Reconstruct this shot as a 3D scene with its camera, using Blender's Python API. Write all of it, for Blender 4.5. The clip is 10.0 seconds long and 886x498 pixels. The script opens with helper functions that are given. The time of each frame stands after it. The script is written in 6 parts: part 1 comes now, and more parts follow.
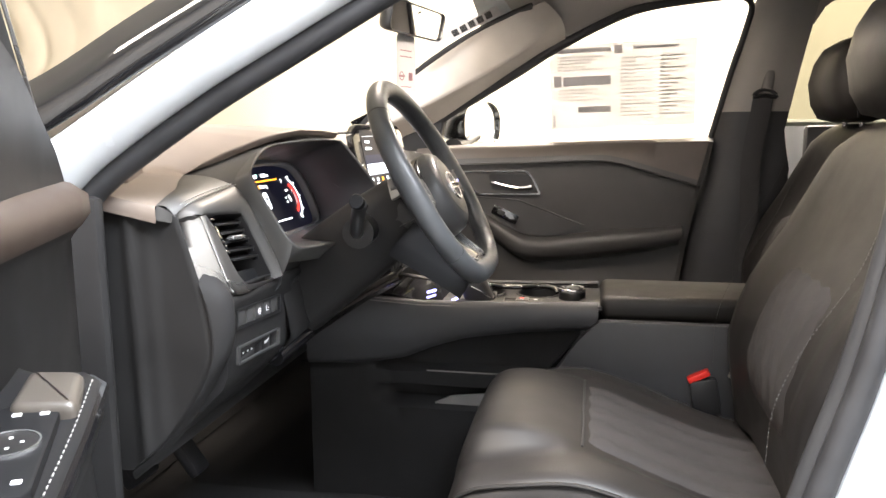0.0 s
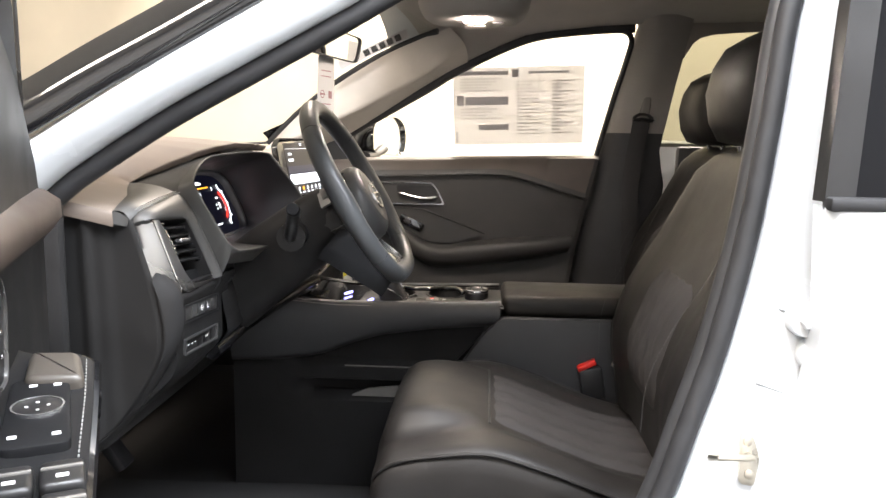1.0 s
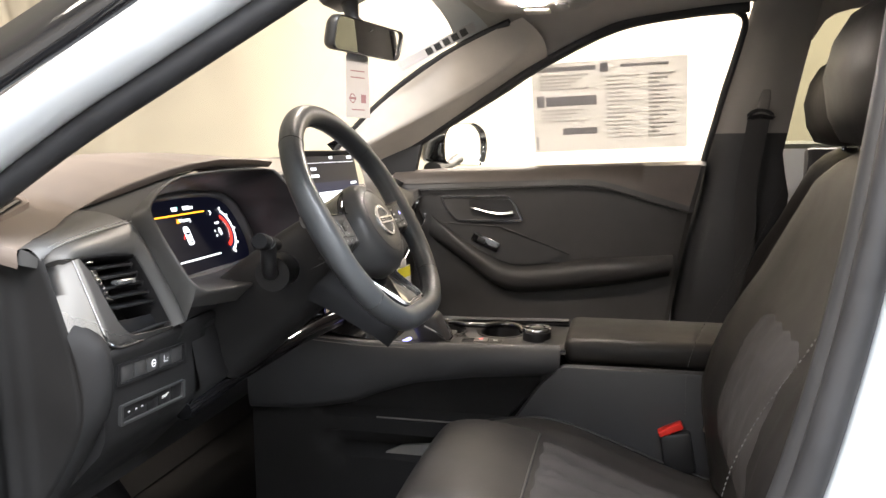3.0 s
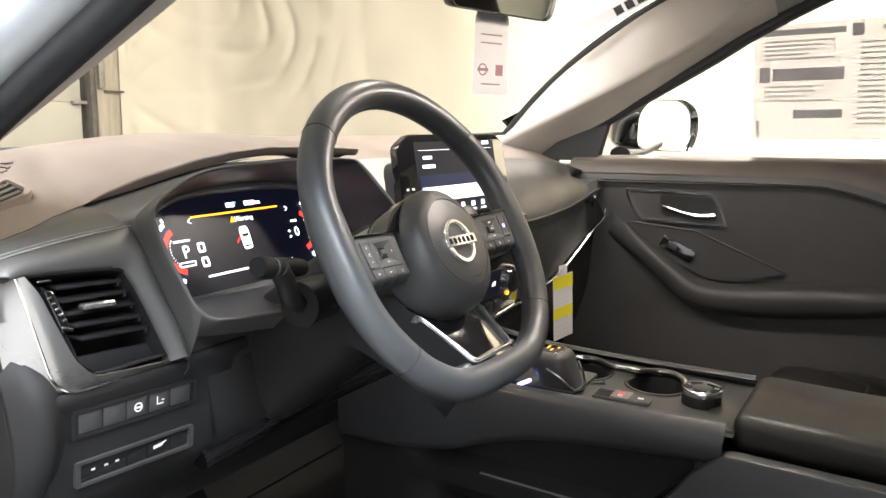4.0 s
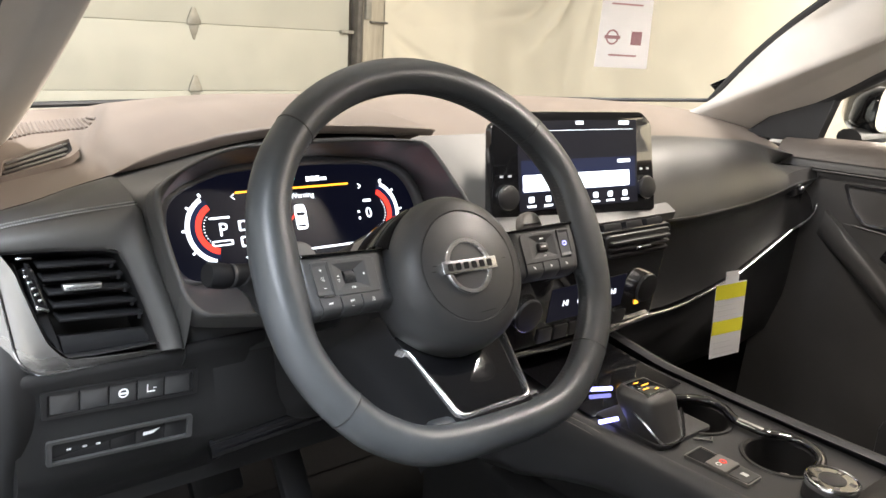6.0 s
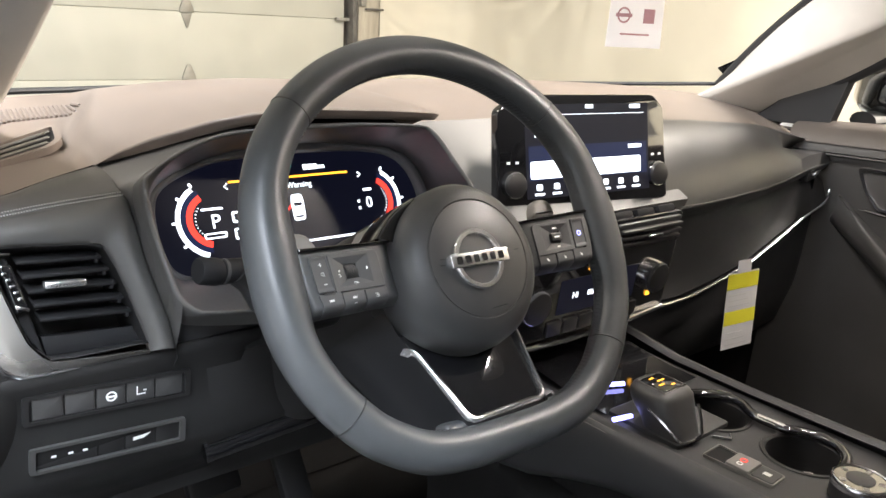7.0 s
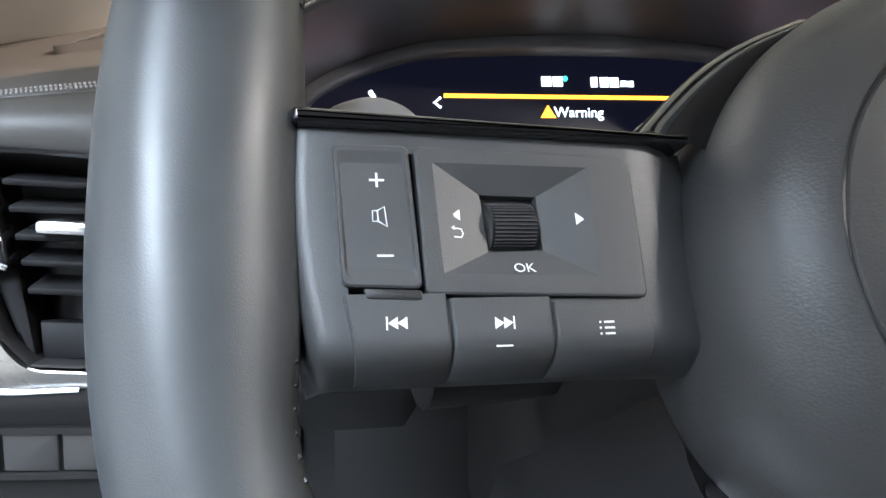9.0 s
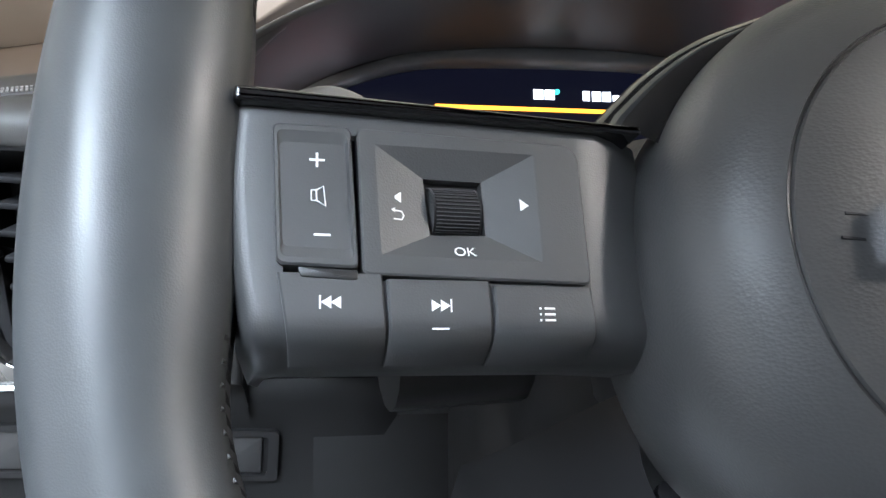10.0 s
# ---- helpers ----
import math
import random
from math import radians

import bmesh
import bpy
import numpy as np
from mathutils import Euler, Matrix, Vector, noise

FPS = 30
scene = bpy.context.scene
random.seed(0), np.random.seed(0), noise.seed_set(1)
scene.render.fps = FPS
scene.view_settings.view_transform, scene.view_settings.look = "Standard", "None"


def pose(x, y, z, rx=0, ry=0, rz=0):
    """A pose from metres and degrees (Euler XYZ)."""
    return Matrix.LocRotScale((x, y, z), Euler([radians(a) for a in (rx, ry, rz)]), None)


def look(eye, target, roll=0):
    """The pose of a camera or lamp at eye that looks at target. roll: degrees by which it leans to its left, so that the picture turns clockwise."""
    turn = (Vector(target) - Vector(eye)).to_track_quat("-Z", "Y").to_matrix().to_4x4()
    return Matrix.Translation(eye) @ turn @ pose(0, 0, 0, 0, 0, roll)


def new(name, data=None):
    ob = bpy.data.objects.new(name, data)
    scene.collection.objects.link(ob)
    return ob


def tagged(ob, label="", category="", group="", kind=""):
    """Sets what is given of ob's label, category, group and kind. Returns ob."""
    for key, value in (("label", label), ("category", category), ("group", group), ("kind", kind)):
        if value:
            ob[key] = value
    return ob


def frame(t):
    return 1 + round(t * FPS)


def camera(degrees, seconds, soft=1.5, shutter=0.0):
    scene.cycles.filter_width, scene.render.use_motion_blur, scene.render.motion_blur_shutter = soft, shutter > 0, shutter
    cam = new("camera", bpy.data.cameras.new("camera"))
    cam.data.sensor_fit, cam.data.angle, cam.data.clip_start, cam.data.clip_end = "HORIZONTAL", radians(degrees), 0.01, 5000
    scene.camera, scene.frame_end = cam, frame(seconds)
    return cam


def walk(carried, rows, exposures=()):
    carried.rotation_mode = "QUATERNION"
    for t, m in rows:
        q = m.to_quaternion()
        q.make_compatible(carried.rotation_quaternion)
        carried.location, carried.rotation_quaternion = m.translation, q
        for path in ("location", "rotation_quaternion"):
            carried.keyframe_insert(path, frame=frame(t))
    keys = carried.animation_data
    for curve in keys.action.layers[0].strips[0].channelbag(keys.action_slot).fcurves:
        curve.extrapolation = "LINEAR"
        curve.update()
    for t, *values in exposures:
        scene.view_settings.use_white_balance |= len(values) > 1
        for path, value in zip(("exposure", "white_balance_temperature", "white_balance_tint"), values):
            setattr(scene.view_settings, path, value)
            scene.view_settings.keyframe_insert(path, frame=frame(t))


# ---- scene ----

++++

Exercise goal >>
Quote the lines that begin at the line containing "scene.view_settings.use_white_balance |= len(values)" and end at the line containing "setattr(scene.view_settings, path, value)", keeping both of those lines.

Solution >>
        scene.view_settings.use_white_balance |= len(values) > 1
        for path, value in zip(("exposure", "white_balance_temperature", "white_balance_tint"), values):
            setattr(scene.view_settings, path, value)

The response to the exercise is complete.